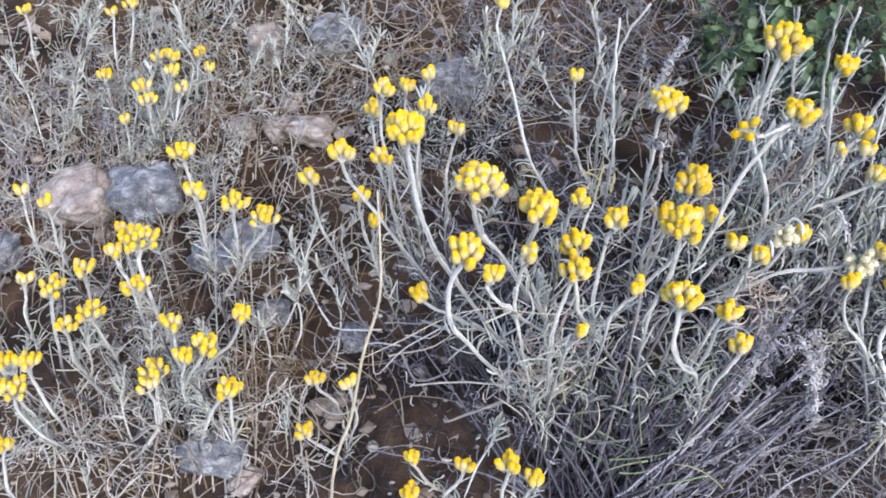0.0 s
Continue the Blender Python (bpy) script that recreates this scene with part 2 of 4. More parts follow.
def tubes(paths, wide, thick=None, sides=4, flat_to=None):
    """Points and quads of tubes along (n, k, 3) paths, with (n, k) half widths."""
    paths = np.asarray(paths, float)
    n, k, _ = paths.shape
    wide = np.broadcast_to(wide, (n, k))
    thick = wide if thick is None else np.broadcast_to(thick, (n, k))
    way = unit(np.gradient(paths, axis=1))
    ref = rng.normal(size=(n, 1, 3)) if flat_to is None else np.broadcast_to(np.asarray(flat_to, float).reshape(-1, 1, 3), (n, 1, 3))
    across = unit(np.cross(way, np.broadcast_to(ref, way.shape)))
    up = np.cross(way, across)
    a = np.arange(sides) * 2 * np.pi / sides
    ring = paths[:, :, None] + wide[:, :, None, None] * np.cos(a)[:, None] * across[:, :, None] + thick[:, :, None, None] * np.sin(a)[:, None] * up[:, :, None]
    i = np.arange(n)[:, None, None] * k * sides + np.arange(k - 1)[:, None] * sides + np.arange(sides)
    j = np.arange(n)[:, None, None] * k * sides + np.arange(k - 1)[:, None] * sides + (np.arange(sides) + 1) % sides
    quads = np.stack([i, j, j + sides, i + sides], -1).reshape(-1, 4)
    return ring.reshape(-1, 3), quads


def gathered(*some):
    """Several (points, quads) as one."""
    points, quads, base = [], [], 0
    for v, q in some:
        points.append(v)
        quads.append(q + base)
        base += len(v)
    return np.concatenate(points), np.concatenate(quads)


def curve(points, steps):
    """A smooth line through the points."""
    p = np.asarray(points, float)
    p = np.vstack([2 * p[0] - p[1], p, 2 * p[-1] - p[-2]])
    s = np.linspace(0, len(p) - 3 - 1e-6, steps)
    i = s.astype(int)
    f = (s - i)[:, None]
    a, b, c, d = p[i], p[i + 1], p[i + 2], p[i + 3]
    return 0.5 * (2 * b + (c - a) * f + (2 * a - 5 * b + 4 * c - d) * f**2 + (3 * b - a - 3 * c + d) * f**3)


def curls(starts, ways, lengths, turn, steps, wander=0.5):
    """Curling lines: from each start along its way, bending by about turn radians over the whole length."""
    n = len(starts)
    way = unit(ways)
    axis = unit(np.cross(way, rng.normal(size=(n, 3))))
    out = np.zeros((n, steps, 3))
    out[:, 0] = starts
    amount = np.broadcast_to(turn, (n,)) / (steps - 1)
    for k in range(1, steps):
        a = (amount * (0.5 + 1.0 * k / steps))[:, None]
        way = unit(way * np.cos(a) + np.cross(axis, way) * np.sin(a))
        axis = unit(axis + wander * 0.3 * rng.normal(size=(n, 3)))
        out[:, k] = out[:, k - 1] + way * (lengths / (steps - 1))[:, None]
    return out


def taper(steps, foot=0.7, tip=0.15):
    """Leaf width along its length."""
    s = np.linspace(0, 1, steps)
    return np.minimum(1, foot + (1 - foot) * s * 4) * np.where(s > 0.8, 1 - (1 - tip) * ((s - 0.8) / 0.2) ** 2, 1)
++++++
** YOUR TASK **
Return each line exactly as written. Any picture gets left out.

** WORKED SOLUTION **
0.0 s
Continue the Blender Python (bpy) script that recreates this scene with part 2 of 4. More parts follow.
def tubes(paths, wide, thick=None, sides=4, flat_to=None):
    """Points and quads of tubes along (n, k, 3) paths, with (n, k) half widths."""
    paths = np.asarray(paths, float)
    n, k, _ = paths.shape
    wide = np.broadcast_to(wide, (n, k))
    thick = wide if thick is None else np.broadcast_to(thick, (n, k))
    way = unit(np.gradient(paths, axis=1))
    ref = rng.normal(size=(n, 1, 3)) if flat_to is None else np.broadcast_to(np.asarray(flat_to, float).reshape(-1, 1, 3), (n, 1, 3))
    across = unit(np.cross(way, np.broadcast_to(ref, way.shape)))
    up = np.cross(way, across)
    a = np.arange(sides) * 2 * np.pi / sides
    ring = paths[:, :, None] + wide[:, :, None, None] * np.cos(a)[:, None] * across[:, :, None] + thick[:, :, None, None] * np.sin(a)[:, None] * up[:, :, None]
    i = np.arange(n)[:, None, None] * k * sides + np.arange(k - 1)[:, None] * sides + np.arange(sides)
    j = np.arange(n)[:, None, None] * k * sides + np.arange(k - 1)[:, None] * sides + (np.arange(sides) + 1) % sides
    quads = np.stack([i, j, j + sides, i + sides], -1).reshape(-1, 4)
    return ring.reshape(-1, 3), quads


def gathered(*some):
    """Several (points, quads) as one."""
    points, quads, base = [], [], 0
    for v, q in some:
        points.append(v)
        quads.append(q + base)
        base += len(v)
    return np.concatenate(points), np.concatenate(quads)


def curve(points, steps):
    """A smooth line through the points."""
    p = np.asarray(points, float)
    p = np.vstack([2 * p[0] - p[1], p, 2 * p[-1] - p[-2]])
    s = np.linspace(0, len(p) - 3 - 1e-6, steps)
    i = s.astype(int)
    f = (s - i)[:, None]
    a, b, c, d = p[i], p[i + 1], p[i + 2], p[i + 3]
    return 0.5 * (2 * b + (c - a) * f + (2 * a - 5 * b + 4 * c - d) * f**2 + (3 * b - a - 3 * c + d) * f**3)


def curls(starts, ways, lengths, turn, steps, wander=0.5):
    """Curling lines: from each start along its way, bending by about turn radians over the whole length."""
    n = len(starts)
    way = unit(ways)
    axis = unit(np.cross(way, rng.normal(size=(n, 3))))
    out = np.zeros((n, steps, 3))
    out[:, 0] = starts
    amount = np.broadcast_to(turn, (n,)) / (steps - 1)
    for k in range(1, steps):
        a = (amount * (0.5 + 1.0 * k / steps))[:, None]
        way = unit(way * np.cos(a) + np.cross(axis, way) * np.sin(a))
        axis = unit(axis + wander * 0.3 * rng.normal(size=(n, 3)))
        out[:, k] = out[:, k - 1] + way * (lengths / (steps - 1))[:, None]
    return out


def taper(steps, foot=0.7, tip=0.15):
    """Leaf width along its length."""
    s = np.linspace(0, 1, steps)
    return np.minimum(1, foot + (1 - foot) * s * 4) * np.where(s > 0.8, 1 - (1 - tip) * ((s - 0.8) / 0.2) ** 2, 1)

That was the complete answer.